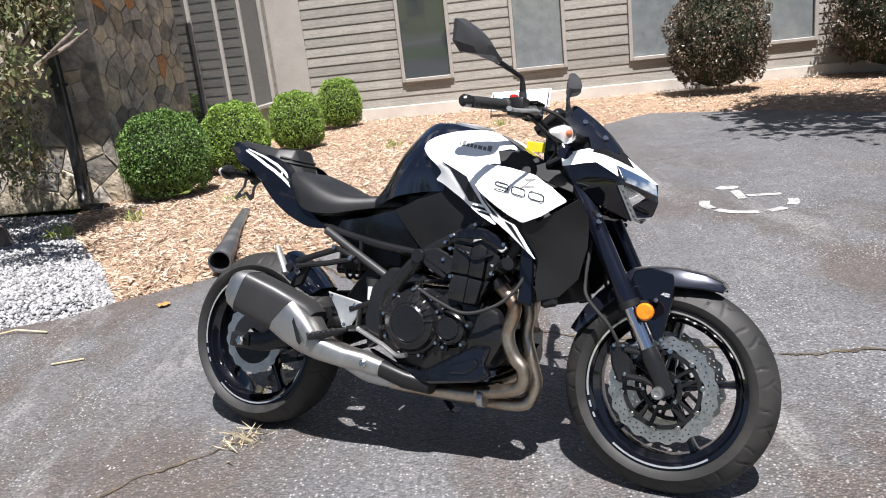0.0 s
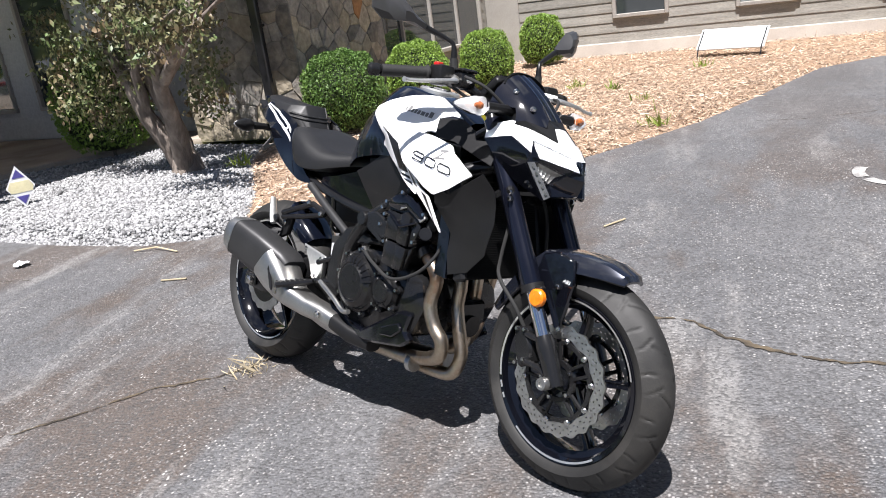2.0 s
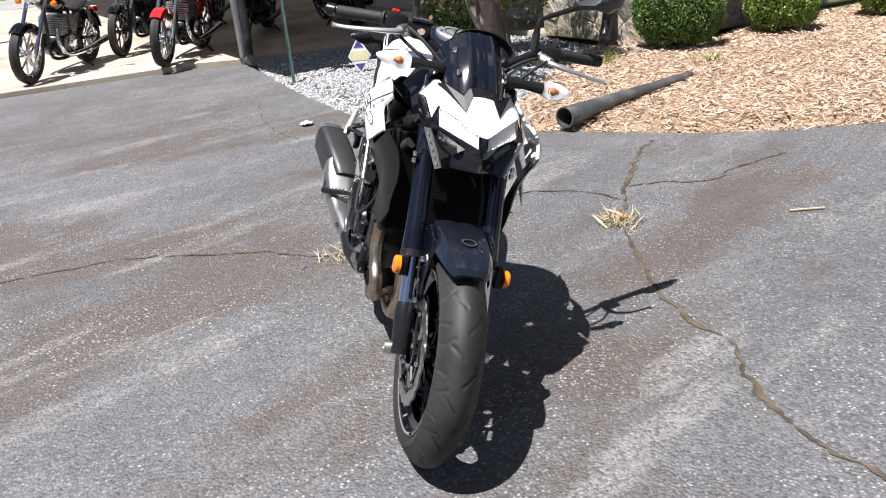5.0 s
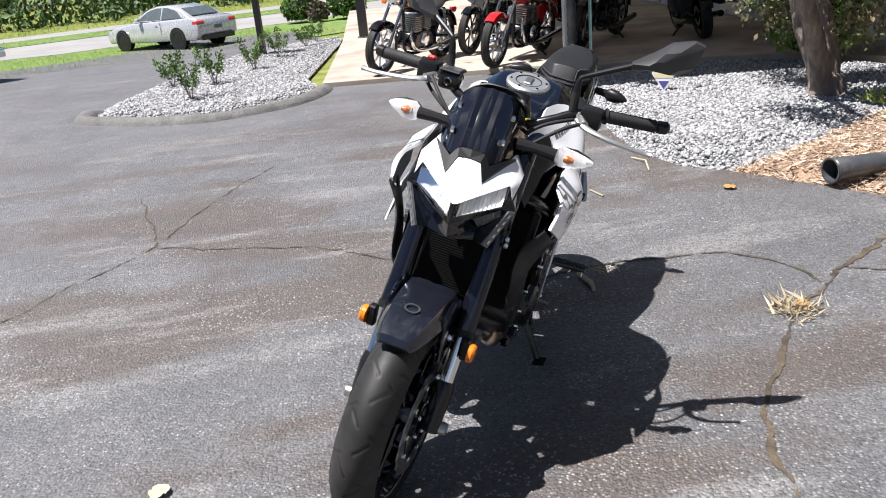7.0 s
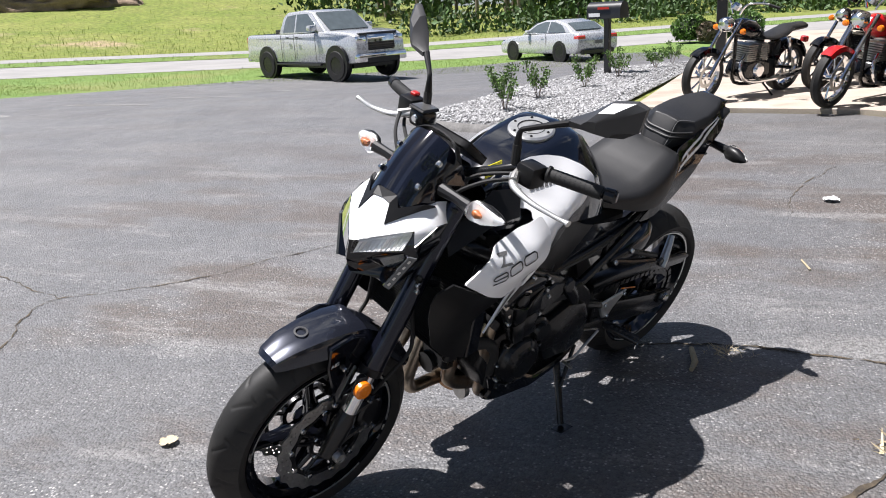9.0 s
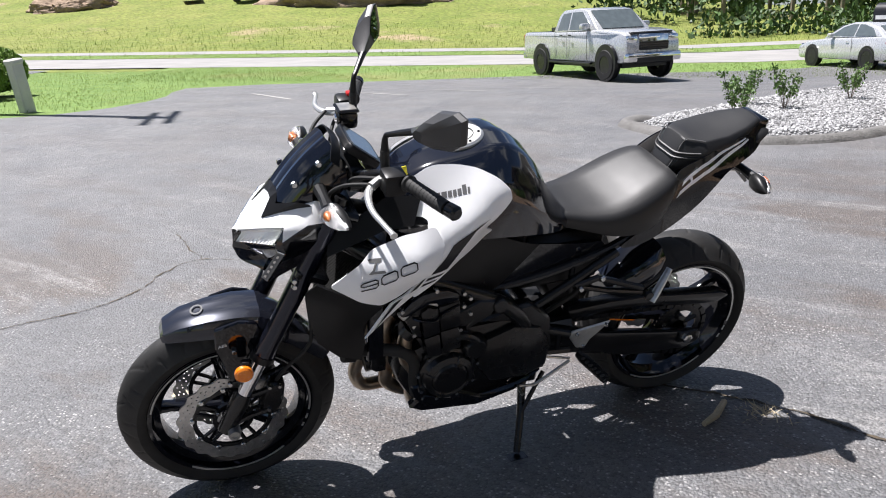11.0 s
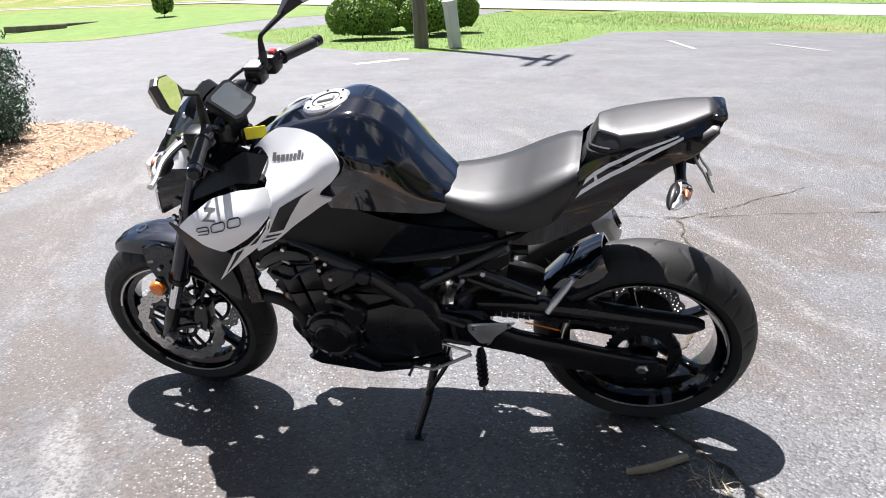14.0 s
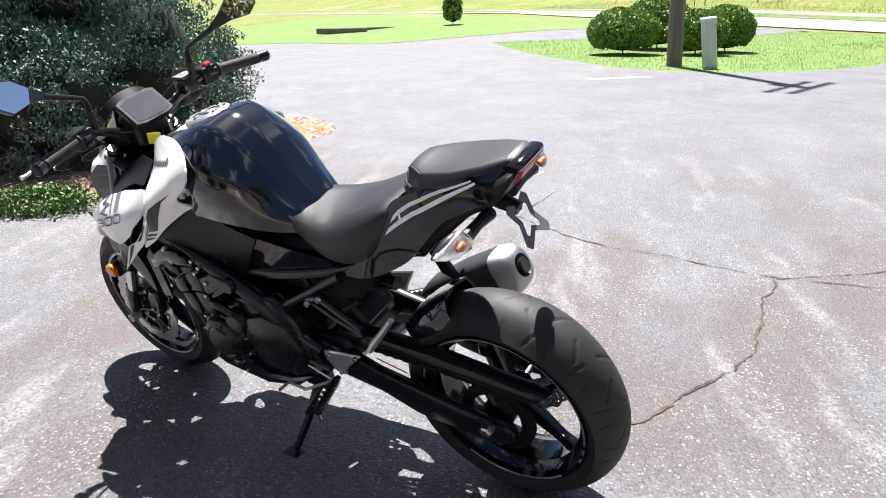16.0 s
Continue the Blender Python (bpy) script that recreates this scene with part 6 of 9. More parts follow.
for s in (1, -1):
    flip = Matrix.Diagonal((1, s, 1, 1))
    # the main lamp: two chambers of upright ribs behind a clear lens
    rb = bmesh.new()
    n = 22
    cols = []
    for i in range(n + 1):
        u = 0.05 + 0.9 * i / n
        deep = 0.012 + (0.006 if i % 2 else -0.004) + 0.006 * math.sin(math.pi * ((u * 2) % 1.0))
        cols.append([rb.verts.new(quad_at(("N", "Q1", "LB", "LI"), u, v) + Vector((-deep * w, 0, 0))) for v, w in ((0.03, 0.25), (0.1, 0.8), (0.3, 0.95), (0.97, -0.06))])
    for a, b in zip(cols, cols[1:]):
        for k in range(3):
            rb.faces.new((a[k], a[k + 1], b[k + 1], b[k]))
    bmesh.ops.recalc_face_normals(rb, faces=rb.faces)
    bmesh.ops.solidify(rb, geom=rb.faces[:], thickness=0.002)
    hl = part("headlight", rb, M_reflector, bike, "bright ribbed headlight reflector", smooth=20, m=HD @ flip)
    for q, nm, lb in ((("N", "Q1", "LB", "LI"), "headlight_lens", "clear headlight lens"), (("A", "B", "C", "D"), "lower_lens", "smoky clear lower lens")):
        lb_ = bmesh.new()
        lo = [[lb_.verts.new(quad_at(q, i / 6, j / 3) + Vector((0.003 + 0.004 * math.sin(math.pi * i / 6), 0, 0))) for j in range(4)] for i in range(7)]
        for a, b in zip(lo, lo[1:]):
            for k in range(3):
                lb_.faces.new((a[k], a[k + 1], b[k + 1], b[k]))
        bmesh.ops.recalc_face_normals(lb_, faces=lb_.faces)
        bmesh.ops.solidify(lb_, geom=lb_.faces[:], thickness=0.002)
        ln = part(nm, lb_, M_clear, hl, lb, smooth=40, m=HD @ flip)
        ln.visible_shadow = False
    lr = bmesh.new()
    cols = []
    for i in range(11):
        u = 0.06 + 0.088 * i
        cols.append([lr.verts.new(quad_at(("A", "B", "C", "D"), u, v) + Vector((-0.014 * w - (0.006 if i % 2 else 0.0), 0, 0))) for v, w in ((0.05, 0.1), (0.3, 1.0), (0.95, 0.0))])
    for a, b in zip(cols, cols[1:]):
        for k in range(2):
            lr.faces.new((a[k], a[k + 1], b[k + 1], b[k]))
    bmesh.ops.recalc_face_normals(lr, faces=lr.faces)
    part("lower_reflector", lr, M_alloy, hl, "grey ribbed lower reflector", smooth=False, m=HD @ flip)
    # the running light: a clear strip with five cells
    dq = ("E1", "E2", "E3", "E4")
    off = Vector((0.004, 0.004, 0))
    dr = bmesh.new()
    vv = [dr.verts.new(quad_at(dq, u, v) + off * w) for w in (0.0, 1.0) for u, v in ((0, 0), (1, 0), (1, 1), (0, 1))]
    for f in ((0, 1, 5, 4), (1, 2, 6, 5), (2, 3, 7, 6), (3, 0, 4, 7), (4, 5, 6, 7)):
        dr.faces.new([vv[i] for i in f])
    bmesh.ops.recalc_face_normals(dr, faces=dr.faces)
    run = part("running_light", dr, M_runner, bike, "clear grey running light strip", smooth=False, m=HD @ flip)
    for k in range(5):
        cb_ = bmesh.new()
        v0, v1 = 0.08 + 0.185 * k, 0.17 + 0.185 * k
        cb_.faces.new([cb_.verts.new(quad_at(dq, u, v) + off * 1.5) for u, v in ((0.4, v0), (0.7, v0), (0.7, v1), (0.4, v1))])
        part("light_cell", cb_, M_disc, run, "white light cell", smooth=False, m=HD @ flip)
    bolts([(1.184, s * 0.069, 1.072), (1.245, s * 0.065, 1.024)], 0.0085, bike, HD)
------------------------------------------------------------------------
* Requirement *
Without the pictures, transcribe the listing above exactly.

* Problem solution *
0.0 s
2.0 s
5.0 s
7.0 s
9.0 s
11.0 s
14.0 s
16.0 s
Continue the Blender Python (bpy) script that recreates this scene with part 6 of 9. More parts follow.
for s in (1, -1):
    flip = Matrix.Diagonal((1, s, 1, 1))
    # the main lamp: two chambers of upright ribs behind a clear lens
    rb = bmesh.new()
    n = 22
    cols = []
    for i in range(n + 1):
        u = 0.05 + 0.9 * i / n
        deep = 0.012 + (0.006 if i % 2 else -0.004) + 0.006 * math.sin(math.pi * ((u * 2) % 1.0))
        cols.append([rb.verts.new(quad_at(("N", "Q1", "LB", "LI"), u, v) + Vector((-deep * w, 0, 0))) for v, w in ((0.03, 0.25), (0.1, 0.8), (0.3, 0.95), (0.97, -0.06))])
    for a, b in zip(cols, cols[1:]):
        for k in range(3):
            rb.faces.new((a[k], a[k + 1], b[k + 1], b[k]))
    bmesh.ops.recalc_face_normals(rb, faces=rb.faces)
    bmesh.ops.solidify(rb, geom=rb.faces[:], thickness=0.002)
    hl = part("headlight", rb, M_reflector, bike, "bright ribbed headlight reflector", smooth=20, m=HD @ flip)
    for q, nm, lb in ((("N", "Q1", "LB", "LI"), "headlight_lens", "clear headlight lens"), (("A", "B", "C", "D"), "lower_lens", "smoky clear lower lens")):
        lb_ = bmesh.new()
        lo = [[lb_.verts.new(quad_at(q, i / 6, j / 3) + Vector((0.003 + 0.004 * math.sin(math.pi * i / 6), 0, 0))) for j in range(4)] for i in range(7)]
        for a, b in zip(lo, lo[1:]):
            for k in range(3):
                lb_.faces.new((a[k], a[k + 1], b[k + 1], b[k]))
        bmesh.ops.recalc_face_normals(lb_, faces=lb_.faces)
        bmesh.ops.solidify(lb_, geom=lb_.faces[:], thickness=0.002)
        ln = part(nm, lb_, M_clear, hl, lb, smooth=40, m=HD @ flip)
        ln.visible_shadow = False
    lr = bmesh.new()
    cols = []
    for i in range(11):
        u = 0.06 + 0.088 * i
        cols.append([lr.verts.new(quad_at(("A", "B", "C", "D"), u, v) + Vector((-0.014 * w - (0.006 if i % 2 else 0.0), 0, 0))) for v, w in ((0.05, 0.1), (0.3, 1.0), (0.95, 0.0))])
    for a, b in zip(cols, cols[1:]):
        for k in range(2):
            lr.faces.new((a[k], a[k + 1], b[k + 1], b[k]))
    bmesh.ops.recalc_face_normals(lr, faces=lr.faces)
    part("lower_reflector", lr, M_alloy, hl, "grey ribbed lower reflector", smooth=False, m=HD @ flip)
    # the running light: a clear strip with five cells
    dq = ("E1", "E2", "E3", "E4")
    off = Vector((0.004, 0.004, 0))
    dr = bmesh.new()
    vv = [dr.verts.new(quad_at(dq, u, v) + off * w) for w in (0.0, 1.0) for u, v in ((0, 0), (1, 0), (1, 1), (0, 1))]
    for f in ((0, 1, 5, 4), (1, 2, 6, 5), (2, 3, 7, 6), (3, 0, 4, 7), (4, 5, 6, 7)):
        dr.faces.new([vv[i] for i in f])
    bmesh.ops.recalc_face_normals(dr, faces=dr.faces)
    run = part("running_light", dr, M_runner, bike, "clear grey running light strip", smooth=False, m=HD @ flip)
    for k in range(5):
        cb_ = bmesh.new()
        v0, v1 = 0.08 + 0.185 * k, 0.17 + 0.185 * k
        cb_.faces.new([cb_.verts.new(quad_at(dq, u, v) + off * 1.5) for u, v in ((0.4, v0), (0.7, v0), (0.7, v1), (0.4, v1))])
        part("light_cell", cb_, M_disc, run, "white light cell", smooth=False, m=HD @ flip)
    bolts([(1.184, s * 0.069, 1.072), (1.245, s * 0.065, 1.024)], 0.0085, bike, HD)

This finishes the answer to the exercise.